What was originally planned as a few weeks’ visit turned into a seven- or eight-month stay. Speaking of his West Coast sojourn, Mr. Hanwick said he “hated L.A. I didn’t have a job out there and my friend’s girlfriend was supporting all of us.”

He then added, “Wow. This whole interview is making me sound like such a loser.”

Mr. Hanwick decided to return to New York, where he resumed his cooking job and spent time “hanging around with friends and working on various music projects and helping friends record stuff.” One of those projects happened to be the Drums.

Through a mutual friend, he was introduced to Jonny Pierce, the lead singer.

“We just kind of met up and we talked about music and we really hit it off on a lot of the back to mono Phil Spector stuff. We were really into the Shangri-Las, the Ronettes and the Crystals and the Cookies.”

At the time, Mr. Pierce and friend Jacob Graham had written a number of songs and put out an EP, but they hadn’t done any shows. They did have shows booked, however, and asked Mr. Hanwick if he’d like to play drums for the band.

“It was just supposed to be for four shows in New York,” Mr. Hanwick said, “but after the first show people in New York kind of got excited about it.”

The first of the Drums’ shows were at the Cake Shop in Alphabet City as part of the NYC Pop Fest. Then the group played some of the last shows at the Annex before it closed. “So we did those shows,” Mr. Hanwick said, “and we said, ‘This is cool. Let’s keep doing this!’ That was the summer of 2009 and we were playing shows almost every night.”

Soon, the band heard they were getting radio play in London, and people began asking them for interviews for papers and music blogs. Using their savings and some borrowed money, the Drums traveled to London, where they played six shows that were very well received. Asked to account for the band’s early success in England, Mr. Hanwick said, “A lot of our music is U.K. inspired. — ’70s and ’80s U.K. bands. Also, the whole Internet thing, the whole blog thing did a lot for us really fast. A band like us could never have done this without the Internet.”

In mid-2010 the band embarked on its first world tour, hitting Europe, Asia and Australia. They were the headline act at the London Forum and have since returned to many of the same locations.

Mr. Hanwick, who recently moved from drums to lead guitar, says he enjoys returning to places the band has played and reuniting with fans. “It’s kind of cool hanging with them and talking music.”

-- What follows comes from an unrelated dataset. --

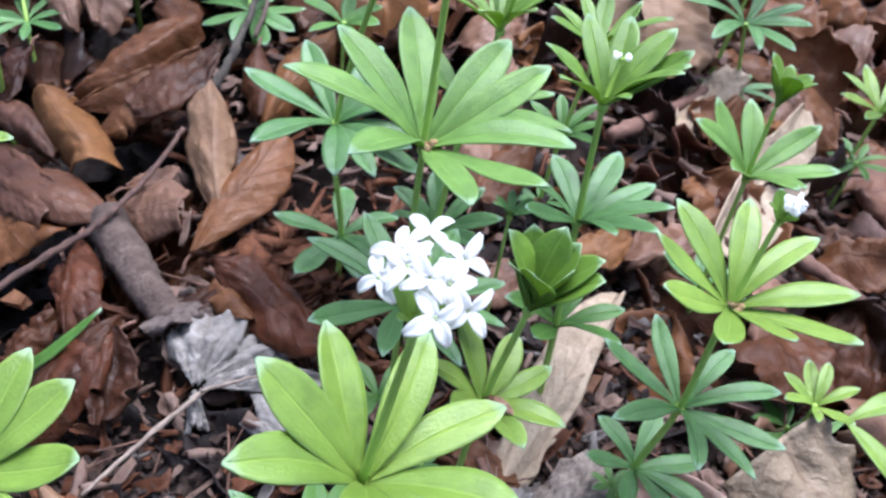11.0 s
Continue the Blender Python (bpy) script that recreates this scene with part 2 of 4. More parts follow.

Asked whether he prefers writing music or performing Mr. Hanwick was emphatic: “I don’t like performing much at all. It’s nice. It’s fun. But I feel it’s kind of awkward. There’s nothing super-exciting about it. The whole thing is cool, but I take those parts with a grain of salt. Also, I do that every single day. I know that sounds lame, but we did something like 260 shows last year. Playing the shows is cool, but touring is boring. It’s tiring and I don’t like traveling — and it’s a lot of traveling.”

Mr. Hanwick played sports in high school, but music was a big part of his life. He studied both piano and violin and played the trombone from elementary school through high school, where he performed in the band directed by his father, Lee Hanwick, who recently retired as Riverhead High School band director.

The Drums even asked Mr. Hanwick’s father to sit in on one of their recordings, and when their new album comes out this fall, the retired band teacher will be heard playing alto sax on the song “What You Were.”

Connor Hanwick attributes his love of music to his father’s career.

“It’s probably why I started playing music,” he said. “There was a lot of music around. There were lots of instruments around the house. And a lot of my pop sensibility comes from stuff that he was playing.”

Asked if he had any formal training on the drums he admitted, “No. I’m not that good a drummer. But I’m good enough. The stuff we’re doing is pretty simple. And I’ve played in other bands starting way back in middle school.”

Mr. Hanwick has collaborated with Mr. Pierce on a number of the band’s songs. But when asked about Mr. Hanwick’s most important contribution to the group, bass player Myles Matheny said, “A smile. He just has a great attitude.”